**Task prompt:** Can you transcribe the data exactly? Leave the pictures out.
◇ ◇ ◇ ◇
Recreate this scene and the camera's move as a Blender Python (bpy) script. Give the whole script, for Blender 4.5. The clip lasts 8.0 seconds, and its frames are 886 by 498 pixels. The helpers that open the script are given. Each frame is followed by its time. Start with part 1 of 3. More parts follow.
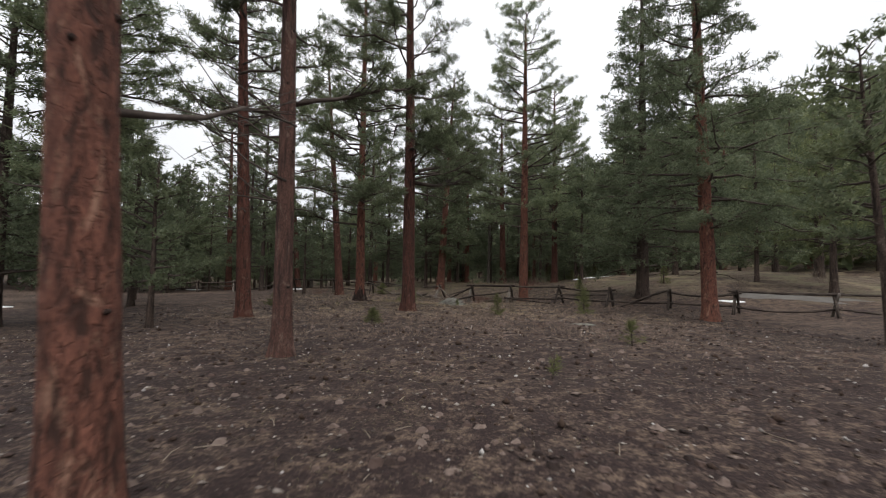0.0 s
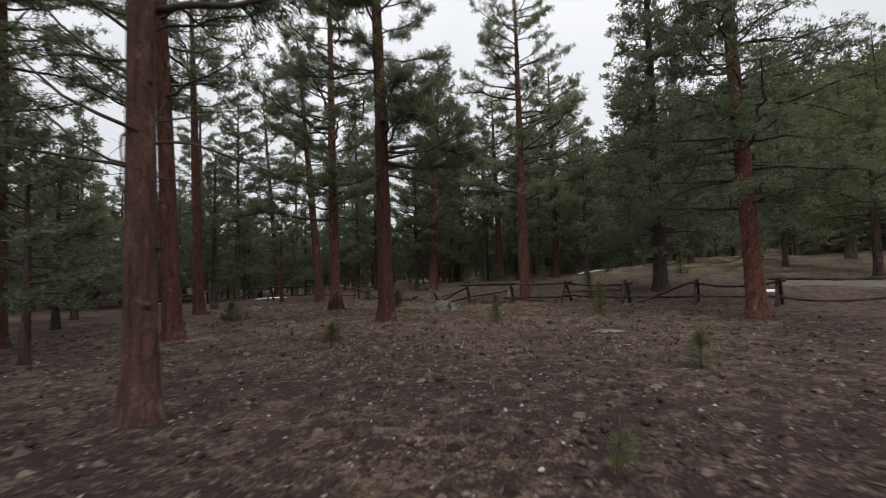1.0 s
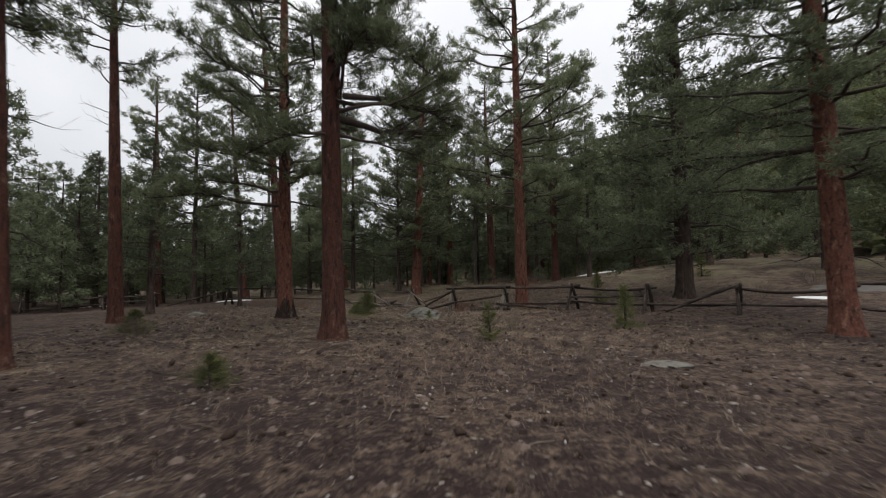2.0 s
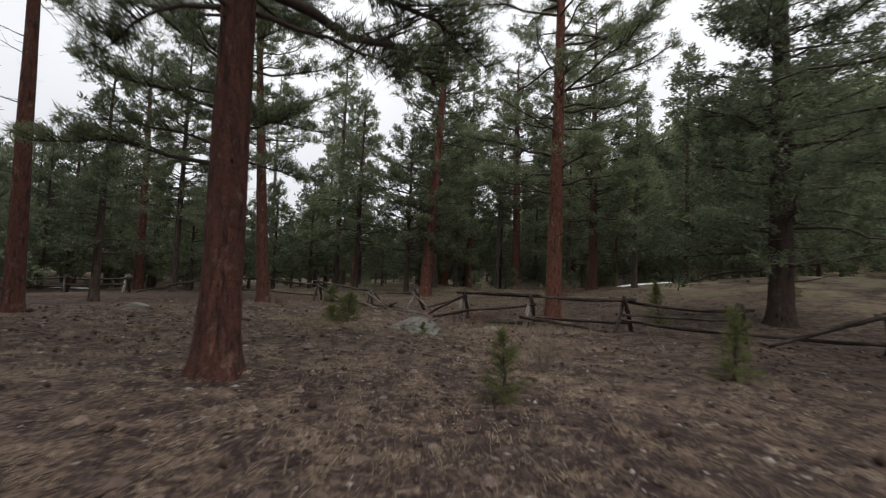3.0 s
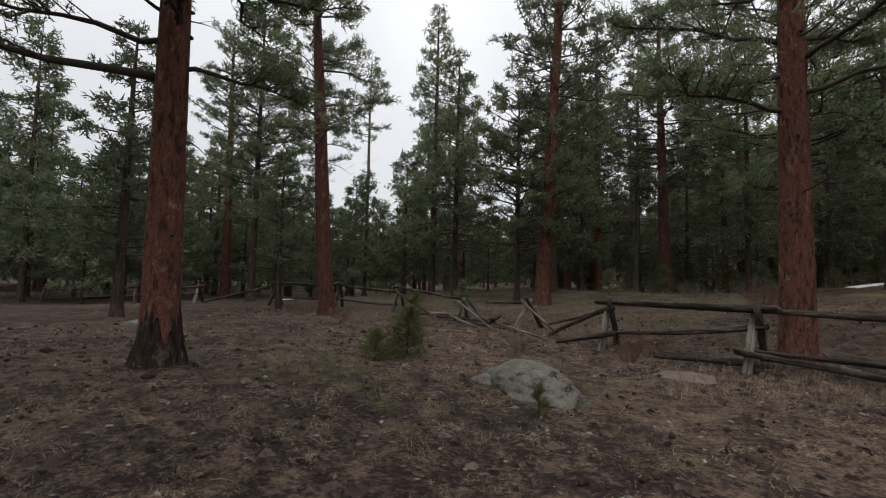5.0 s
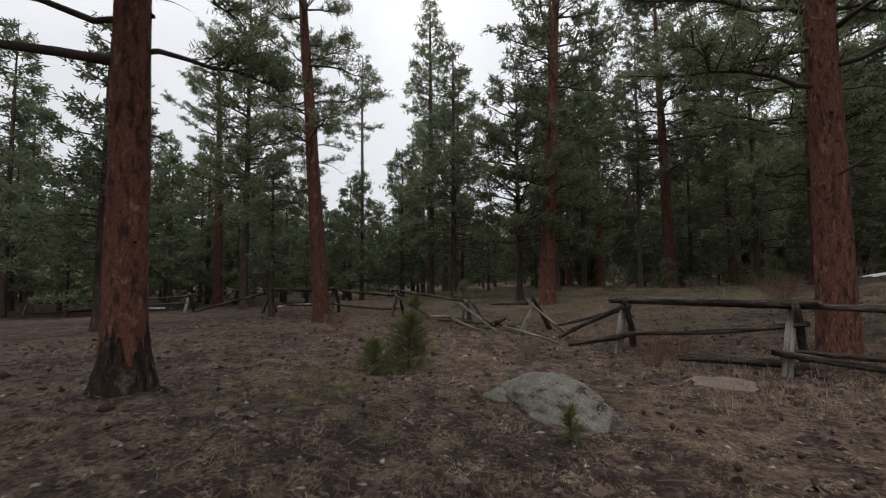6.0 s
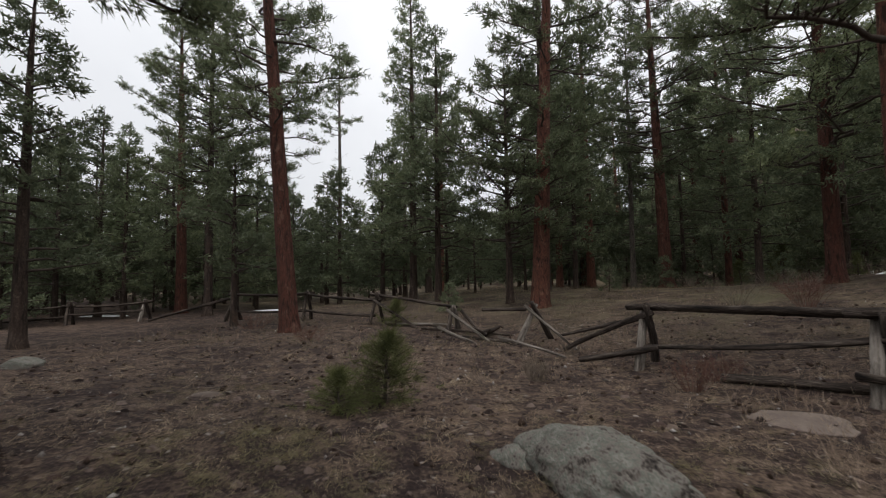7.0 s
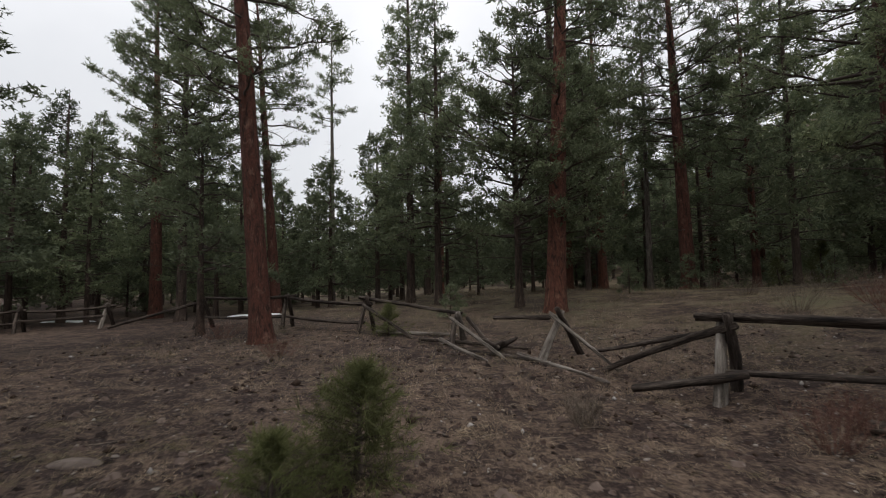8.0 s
◇ ◇ ◇ ◇
**Exercise answer:**
Recreate this scene and the camera's move as a Blender Python (bpy) script. Give the whole script, for Blender 4.5. The clip lasts 8.0 seconds, and its frames are 886 by 498 pixels. The helpers that open the script are given. Each frame is followed by its time. Start with part 1 of 3. More parts follow.
0.0 s
1.0 s
2.0 s
3.0 s
5.0 s
6.0 s
7.0 s
8.0 s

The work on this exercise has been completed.